An early poem, “Cagnes Sur Mer 1950”, set in the year of Graham’s birth, explores moments of consciousness, real or imagined, of her own infancy. From the outset the idea of “place” looms large both as a particular location, as the title suggests, and also in the sense of her place in the world: “ I am the only one who ever lived who remembers / my mother’s voice in the particular shadow / cast by the skyfilled Roman archway / which darkens the stones on the down-sloping street”. Into this framework Graham places her own infant self: “I am a small reservoir of blood, twelve pounds of bone and / sinew and other matters—already condemned to this one soul”. Here she fuses the physical and the incorporeal, the real and the metaphorical. The accretion of detail viewed through the infant’s eyes—the mother coming closer, the basket of lemons, the sounds of the market, make sense of the world and culminate in the separateness of the infant—the naming and locating : “there you are, there you are”.

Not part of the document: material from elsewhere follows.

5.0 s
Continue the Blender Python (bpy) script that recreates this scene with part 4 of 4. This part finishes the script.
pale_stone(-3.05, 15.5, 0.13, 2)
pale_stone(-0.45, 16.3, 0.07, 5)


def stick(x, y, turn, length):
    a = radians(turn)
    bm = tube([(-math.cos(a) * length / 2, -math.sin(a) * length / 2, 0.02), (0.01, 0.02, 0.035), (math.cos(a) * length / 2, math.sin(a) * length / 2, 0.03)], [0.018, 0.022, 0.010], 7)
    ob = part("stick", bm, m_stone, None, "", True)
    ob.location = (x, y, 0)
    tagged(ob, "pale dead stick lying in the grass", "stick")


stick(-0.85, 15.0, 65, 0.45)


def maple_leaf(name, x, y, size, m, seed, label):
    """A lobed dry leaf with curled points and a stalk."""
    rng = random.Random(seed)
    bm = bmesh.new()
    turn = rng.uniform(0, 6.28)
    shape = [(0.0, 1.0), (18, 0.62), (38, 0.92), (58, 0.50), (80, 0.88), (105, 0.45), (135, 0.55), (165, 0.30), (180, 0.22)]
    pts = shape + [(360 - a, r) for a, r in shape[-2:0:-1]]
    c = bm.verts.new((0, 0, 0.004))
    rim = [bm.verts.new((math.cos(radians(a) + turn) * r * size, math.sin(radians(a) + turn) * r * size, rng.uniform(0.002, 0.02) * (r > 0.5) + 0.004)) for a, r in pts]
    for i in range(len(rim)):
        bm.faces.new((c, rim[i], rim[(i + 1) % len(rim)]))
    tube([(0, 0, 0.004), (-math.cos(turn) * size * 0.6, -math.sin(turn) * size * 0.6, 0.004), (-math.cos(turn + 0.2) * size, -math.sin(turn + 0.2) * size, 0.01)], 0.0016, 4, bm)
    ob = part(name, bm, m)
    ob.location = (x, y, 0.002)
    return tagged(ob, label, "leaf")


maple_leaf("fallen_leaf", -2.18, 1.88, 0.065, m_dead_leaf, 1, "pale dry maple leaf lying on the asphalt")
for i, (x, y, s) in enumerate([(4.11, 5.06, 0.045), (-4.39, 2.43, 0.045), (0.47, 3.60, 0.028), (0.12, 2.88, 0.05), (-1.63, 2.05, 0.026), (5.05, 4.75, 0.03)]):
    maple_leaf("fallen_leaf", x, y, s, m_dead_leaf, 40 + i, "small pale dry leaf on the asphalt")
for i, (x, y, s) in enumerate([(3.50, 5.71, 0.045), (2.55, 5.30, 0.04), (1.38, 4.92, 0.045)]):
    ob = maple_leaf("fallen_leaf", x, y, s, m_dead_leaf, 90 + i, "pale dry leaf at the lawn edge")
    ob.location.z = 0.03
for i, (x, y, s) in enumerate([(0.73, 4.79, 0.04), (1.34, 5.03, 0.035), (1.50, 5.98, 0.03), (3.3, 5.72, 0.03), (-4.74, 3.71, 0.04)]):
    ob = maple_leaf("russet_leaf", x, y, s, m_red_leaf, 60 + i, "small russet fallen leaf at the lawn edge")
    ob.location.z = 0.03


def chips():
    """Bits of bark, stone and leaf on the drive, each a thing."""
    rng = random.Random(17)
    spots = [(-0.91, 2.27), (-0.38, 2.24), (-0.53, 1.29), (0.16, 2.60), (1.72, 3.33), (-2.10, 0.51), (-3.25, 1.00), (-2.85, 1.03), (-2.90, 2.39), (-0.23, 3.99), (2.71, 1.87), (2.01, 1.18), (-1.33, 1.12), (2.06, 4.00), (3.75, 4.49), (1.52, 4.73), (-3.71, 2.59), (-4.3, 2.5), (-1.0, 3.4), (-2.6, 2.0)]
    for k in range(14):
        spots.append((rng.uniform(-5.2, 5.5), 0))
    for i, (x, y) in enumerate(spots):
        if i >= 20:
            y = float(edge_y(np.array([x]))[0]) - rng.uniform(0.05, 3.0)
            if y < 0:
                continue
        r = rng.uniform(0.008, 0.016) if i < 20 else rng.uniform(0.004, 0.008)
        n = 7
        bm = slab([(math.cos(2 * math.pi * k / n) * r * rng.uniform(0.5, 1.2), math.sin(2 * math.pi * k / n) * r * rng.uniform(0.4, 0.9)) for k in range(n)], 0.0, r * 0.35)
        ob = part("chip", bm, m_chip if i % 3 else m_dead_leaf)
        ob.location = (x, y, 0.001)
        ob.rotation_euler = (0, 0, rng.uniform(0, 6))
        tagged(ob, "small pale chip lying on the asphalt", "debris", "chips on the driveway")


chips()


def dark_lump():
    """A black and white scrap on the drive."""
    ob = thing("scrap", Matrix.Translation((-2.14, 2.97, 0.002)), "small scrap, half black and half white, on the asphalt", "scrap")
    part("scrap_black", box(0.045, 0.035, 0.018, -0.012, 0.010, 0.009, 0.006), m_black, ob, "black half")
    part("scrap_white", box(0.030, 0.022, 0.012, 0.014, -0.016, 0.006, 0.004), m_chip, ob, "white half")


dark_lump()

The opening poem of Section II, “End (Nov 21, 2010)”, deals with the end of Autumn—a season popular with poets. The bleakness of this poem places it nearer to Hughes’ “month of the drowned dog” (“November”) than Keats’ “seasons of mists and mellow fruitfulness” (“Ode to Autumn”). In Graham’s poem sound is central. The fog has blanked out the visual: “Deep fog. There are chains in it, and sounds of / hinges. No that was / birds. A bird and a / gate. There are / swingings of the gate that sound like stringed / instruments”. The poem and the world it encompasses has become a soundscape through which we negotiate our way. The journey through the field becomes abstracted from the real by the absence of sight. The sounds turn menacing. The herd of cattle chewing on the feed becomes “the sounds of a crowd / meaning to be silent, all their breathing”, ending in the final image of alienation and extinction: “in / there this / animal / dying slowly / in eternity its / traps”.
This impulse to open out from the personal to the universal—often in terms of suffering—can be seen in other poems in this collection. The poem, “Untitled” describes the aftermath of a car accident which kills one dog and injures another. This incident sparks a chain of associations from the injured dog “dragging hind end of itself on the dirt / road” to the universal guilt of “187 million perished in wars, massacre, persecution, famine”.

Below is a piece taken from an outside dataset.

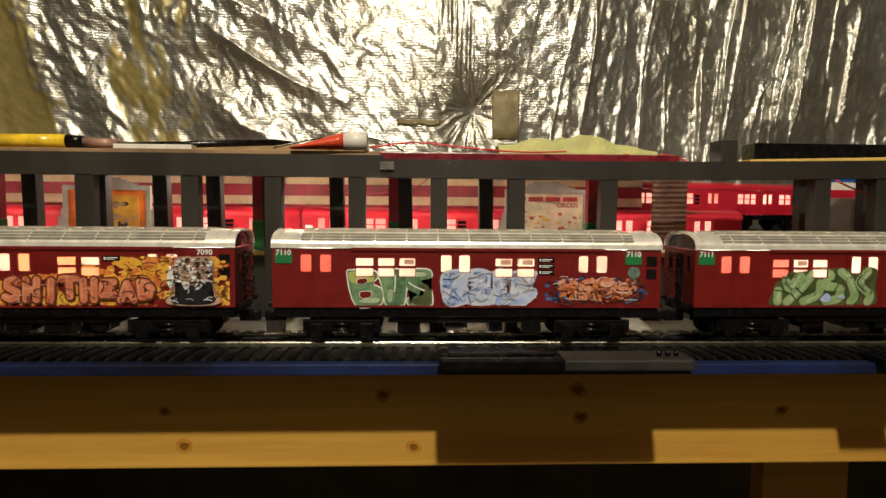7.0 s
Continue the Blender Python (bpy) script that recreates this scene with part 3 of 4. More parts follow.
def subway_car(x, y, number, label, paint=RED, kind="red", rz=0.0, rail=1.0003, dim=(), warm=(), pads=()):
    """A model subway car: body shell with openings, ribbed roof, lit panes, trucks and underfloor gear. Its side is local y = 0."""
    z = rail
    B = 1.030 - rail
    car = thing("subway_car", x, y, z, label, "model train car", "cars of the front train", rz)
    holes = []
    zt, zb = B + 0.040, B + 0.0262
    if kind == "red":
        dh = [(a, b, zb, zt) for a, b in DOORS]
        wh = [(a, b, c, d) for a, b in TRIPLE + PAIR for c, d in ((B + 0.0305 + 0.0004, B + 0.0375), (B + 0.0228, B + 0.0298))]
    else:
        dh = [(a, b, zb, zt) for a, b in ((0.024, 0.032), (0.038, 0.046), (0.122, 0.131), (0.136, 0.145), (0.229, 0.238), (0.244, 0.253), (0.286, 0.2935))]
        wh = [(0.072, 0.100, zb, B + 0.0395), (0.177, 0.205, zb, B + 0.0375)]
    holes = dh + wh
    bm = fresh()
    holed(bm, (0, L), B, B + 0.0445, holes, 0, 0.0016)
    body = part("body", bm, paint, car)
    bm = fresh()
    holed(bm, (0, L), B, B + 0.0445, [(L - h[1], L - h[0], h[2], h[3]) for h in holes], W - 0.0016, W)
    part("far_side", bm, paint, body)
    # end walls with a storm door and windows
    for nm, xe, s in (("end_wall", 0.0, 1), ("end_wall", L, -1)):
        bm = fresh()
        xs = sorted((xe, xe + s * 0.0016))
        holed(bm, (0.0017, W - 0.0017), B, B + 0.044, [(0.0085, 0.0155, B + 0.026, B + 0.039), (0.0405, 0.0475, B + 0.026, B + 0.039), (0.0205, 0.0355, B + 0.0004, B + 0.04)], 0, xs[1] - xs[0])
        for v in bm.verts:
            v.co = (xs[0] + v.co.y, v.co.x, v.co.z)
        e = part("end_wall", bm, paint, car)
        bm = fresh()
        xd = sorted((xe + s * 0.0006, xe + s * 0.0014))
        box(bm, xd[0], xd[1], 0.0205, 0.0355, B, B + 0.026)
        box(bm, xd[0], xd[1], 0.0205, 0.0245, B + 0.026, B + 0.04)
        box(bm, xd[0], xd[1], 0.0315, 0.0355, B + 0.026, B + 0.04)
        part("storm_door", bm, BLACK if kind == "red" else SILVER, e)
        bm = fresh()
        for ya, yb in ((0.0085, 0.0155), (0.0245, 0.0315), (0.0405, 0.0475)):
            box(bm, xd[0], xd[1], ya, yb, B + 0.026, B + 0.04)
        part("end_window", bm, DARKGLASS if kind == "red" else PANE, e)
        for ya in (0.019, 0.037):
            for k in range(4):
                zq = B + 0.006 + 0.009 * k
                bm = fresh()
                tube(bm, [(xe, ya, zq), (xe - s * 0.004, ya, zq), (xe - s * 0.004, ya, zq + 0.004), (xe, ya, zq + 0.004)], 0.0005, 5)
                part("grab_iron", bm, BLACK if kind == "red" else SILVER, e)
        bm = fresh()
        box(bm, min(xe, xe - s * 0.004), max(xe, xe - s * 0.004), 0.004, W - 0.004, B - 0.002, B + 0.0015, 0.0004)
        part("buffer_sill", bm, BLACK if kind == "red" else SILVER, e)
    # door leaves: thin raised frames and a joint
    step = [(0.0165, 0.0485), (0.1245, 0.1545), (0.2315, 0.2615)] if kind == "red" else [(0.020, 0.050), (0.119, 0.148), (0.226, 0.256)]
    for a, b in step:
        bm = fresh()
        t = 0.0005
        holed(bm, (a, b), B + 0.001, B + 0.0435, [(a + t, (a + b) / 2 - t / 2, B + 0.0015, B + 0.043), ((a + b) / 2 + t / 2, b - t, B + 0.0015, B + 0.043)], -0.0005, -0.00005)
        part("door", bm, paint, body)
    bm = fresh()
    box(bm, 0, L, -0.0008, -0.00005, B - 0.0008, B + 0.0008)
    part("sill", bm, paint, body)
    # panes
    rnd = random.Random(number)
    for i, h in enumerate(holes):
        bm = fresh()
        box(bm, h[0], h[1], 0.0007, 0.0012, h[2], h[3])
        pm = PANE if kind == "red" else PANE_WHITE
        if kind == "red" and i in dim:
            pm = PANE_PINK
        elif kind == "red" and i in warm:
            pm = PANE_WARM
        part("window_pane", bm, pm, body)
        bm = fresh()
        rim(bm, *h, 0.0004, 0.0014 if h[3] - h[2] > 0.01 else 0.0007)
        part("window_frame", bm, paint if kind == "red" else ROOF, body)
        if i in pads:
            bm = fresh()
            w, g = h[1] - h[0], h[3] - h[2]
            box(bm, h[0] + 0.32 * w, h[1] - 0.12 * w, 0.0002, 0.0005, h[2] + 0.25 * g, h[3] - 0.22 * g)
            part("seat_back", bm, PAD, body, "brownish seat back behind the window")
    # inside
    bm = fresh()
    box(bm, 0.003, L - 0.003, 0.003, W - 0.003, B + 0.002, B + 0.0035)
    part("car_floor", bm, INNER, car)
    bm = fresh()
    for k in range(7):
        xx = 0.03 + 0.04 * k
        box(bm, xx - 0.012, xx + 0.012, W / 2 - 0.002, W / 2 + 0.002, B + 0.0445, B + 0.0465)
    part("interior_lamp", bm, CARLIGHT, car)
    # roof
    bm = fresh()
    rise = 0.0128
    prof = roof_profile(W, B + 0.0447, rise)
    inner = [(W / 2 + (y - W / 2) * 0.97, B + 0.0447 + (q - B - 0.0447) * 0.93) for y, q in prof]
    sweep(bm, prof + inner[::-1], *((-0.0005, L + 0.0005) if kind == "red" else (0.004, L - 0.004)))
    roof = part("roof", bm, ROOF if kind == "red" else paint, car)
    for xe, s in ((0.004, -1), (L - 0.004, 1)):
        bm = fresh()
        if kind == "red":
            sweep(bm, [(W / 2 + (y - W / 2) * 0.96, B + 0.0442 + (q - B - 0.0447) * 0.92) for y, q in prof], xe - 0.0008, xe + 0.0008)
            part("end_bulkhead", bm, BLACK, roof, "black bulkhead under the roof's end")
            continue
        rings = []
        for k in range(7):
            u = k / 6
            f = math.sqrt(1 - (u * 0.85) ** 2)
            rings.append([bm.verts.new((xe + s * 0.006 * u, W / 2 + (y - W / 2) * f ** 0.3, B + 0.0447 + (q - B - 0.0447) * f)) for y, q in prof])
        for a, b in zip(rings, rings[1:]):
            for k in range(len(prof) - 1):
                bm.faces.new((a[k], a[k + 1], b[k + 1], b[k]))
        bm.faces.new(rings[-1])
        part("roof_end", bm, paint, roof)
    if kind == "red":
        bm = fresh()
        for j, k in enumerate((2, 3, 4, 6, 8, 10, 12, 13)):
            yy, qq = prof[k]
            box(bm, 0.022, L - 0.022, yy - 0.00045, yy + 0.00045, qq - 0.0006, qq + 0.0013)
        part("roof_rib", bm, RIB_SHADE, roof, "raised ribs, their shadow lines painted in as darker grey")
        for i in range(13):
            xx = 0.006 + i * (L - 0.012) / 12
            bm = fresh()
            lift = [(W / 2 + (y - W / 2) * 1.01, q + 0.0009) for y, q in prof[1:-1]]
            sweep(bm, lift + [(y, q - 0.0008) for y, q in lift[::-1]], xx - 0.0004, xx + 0.0004)
            part("roof_seam", bm, ROOF, roof)
        bm = fresh()
        box(bm, 0.060, L - 0.045, -0.0013, -0.0001, B + 0.0428, B + 0.0452)
        part("drip_rail", bm, paint, roof)
        bm = fresh()
        for xq in (0.0, L):
            for k in range(10):
                yy, qq = prof[1 + k * 14 // 9 if k < 9 else 15]
                cyl(bm, (abs(xq - 0.0008), yy, qq + 0.0002), (abs(xq - 0.0008), yy, qq + 0.0012), 0.0004, n=6)
        part("roof_rivets", bm, ROOF, roof)
    else:
        for xa, xb in ((0.010, 0.075), (L - 0.085, L - 0.010)):
            bm = fresh()
            top = [(W / 2 + (y - W / 2) * 0.6, B + 0.0447 + rise * 1.02 + 0.002 * (1 - ((y - W / 2) / (W / 2)) ** 2)) for y, q in prof[3:-3]]
            sweep(bm, top + [(y, B + 0.055) for y, q in top[::-1]], xa, xb)
            for k in range(16):
                xx = xa + (xb - xa) * (k + 0.5) / 16
                box(bm, xx - 0.0006, xx + 0.0006, 0.012, W - 0.012, B + 0.0575, B + 0.0592)
            part("roof_vent", bm, paint, roof)
    # below the floor
    bm = fresh()
    box(bm, 0.001, L - 0.001, 0.001, W - 0.001, B - 0.0085, B - 0.0009, 0.0008)
    box(bm, 0.088, L - 0.088, 0.004, W - 0.004, B - 0.0135, B - 0.0086, 0.0008)
    part("underframe", bm, BLACK, car)
    rnd = random.Random(number * 3)
    xs = 0.095
    while xs < 0.2:
        w = rnd.uniform(0.008, 0.022)
        bm = fresh()
        box(bm, xs, xs + w, 0.006, 0.028, B - rnd.uniform(0.017, 0.025), B - 0.0072, 0.001)
        part("underfloor_box", bm, BLACK, car)
        xs += w + rnd.uniform(0.008, 0.02)
    for xa, xb in ((0.143, 0.161), (0.164, 0.177)) if kind != "red" else ():
        bm = fresh()
        box(bm, xa, xb, -0.0002, 0.012, B - 0.0125, B - 0.0010, 0.0006)
        part("equipment_box", bm, paint, car, "olive equipment box below the sill")
    for xt in (0.052, L - 0.052):
        t = truck(car, xt)
        t.location.z = 0.0258
    for xc in (-0.012, L - 0.004):
        bm = fresh()
        box(bm, xc, xc + 0.016, W / 2 - 0.004, W / 2 + 0.004, B - 0.016, B - 0.008, 0.001)
        part("coupler", bm, BLACK, car)
    return car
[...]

Graham’s poems present us with everyday tragedies of ordinary people: the effects of the recession—the “layoffs”, the “for sale signs”, “the woman crying on the second floor as she does not understand what it will be like to / not have a home now” (“Dialogue Of the Imagination’s Fear”); the loss of community—‘they / did away with / the stations / and the jobs / the way of / life / and your number” (“Employment”), and the weariness of life: “death by / wearing out—death by surprise—death by marriage” (“Treadmill”).
Often tough, sometimes tender, but always original and compelling, these poems reward rereading. In the final poem, “Message from Armagh Cathedral 2011”, Graham interweaves several narratives: Irish myth, the “troubles”, a young American soldier maimed in war, the bride to be at her wedding rehearsal. The question at the beginning of the poem: “How will it be told, this evidence, our life, all the clues missing?” is answered in the final line by the bride on the eve of her wedding: “Tomorrow, she says. I can’t wait until tomorrow”.